Non vanno dimenticati nemmeno i tanti turnover concessi, ben 40, che derivano soprattutto
da banali errori di esecuzione inusuali per una squadra dal tasso tecnico così elevato.
Per l’Italia, dunque, giocare d’astuzia contro dei francesi non sempre reattivi nell’adattarsi all’avversario potrebbe diventare fondamentale per aumentare le proprie chance di vittoria. E astuzia, come abbiamo imparato a conoscere, fa rima anche con l’ormai celeberrima tattica della ‘The Fox’: riproporre la ‘no-ruck tactic’ anche contro i transalpini, tuttavia, potrebbe risultare dannoso e controproducente per gli azzurri, che presterebbero il fianco ai devastanti pick&go centrali dei carroarmati francesi.
Croce e delizia
Che, pur tra tanti difetti, hanno comunque tutte le carte in regola per poter sottomettere gli uomini di O’Shea.
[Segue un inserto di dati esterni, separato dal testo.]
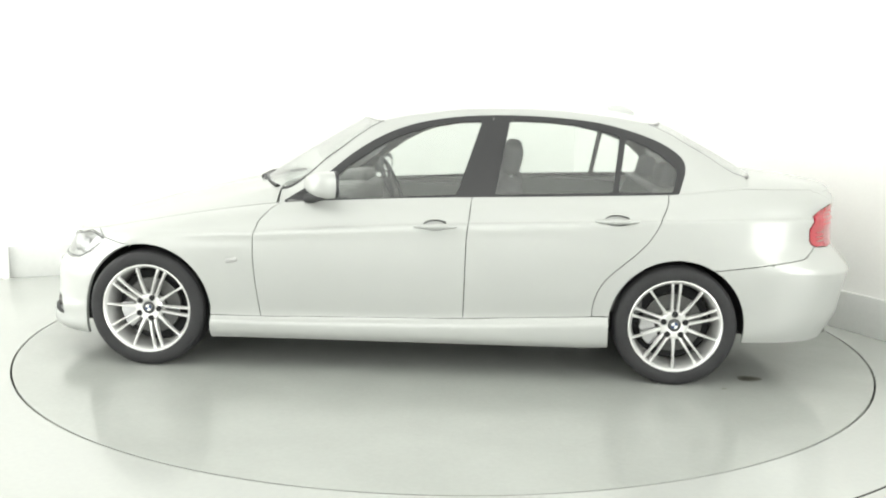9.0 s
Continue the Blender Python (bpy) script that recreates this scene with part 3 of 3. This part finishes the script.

Una di queste, oltre alla potenza fisica e ad una mischia spesso dominante, è la velocità e la capacità di tenere sempre vivo il pallone da parte del triangolo allargato: una caratteristica che potrebbe essere messa in risalto ulteriormente dall’ingresso di Dulin al posto di Spedding nel XV iniziale. Lo stesso triangolo allargato, completato da Vakatawa e Nakaitaci, potrebbe rivelarsi allo stesso tempo anche croce e delizia per i francesi, considerate le loro ben note difficoltà nelle letture del gioco tattico. E proprio le caratteristiche delle due ali figiane, perlomeno in parte, sembrano rispecchiare l’intera squadra francese: devastanti se azionate con il giusto timing, prevedibili e portate all’errore se ingabbiate e poco capaci di risolvere rebus in corso d’opera.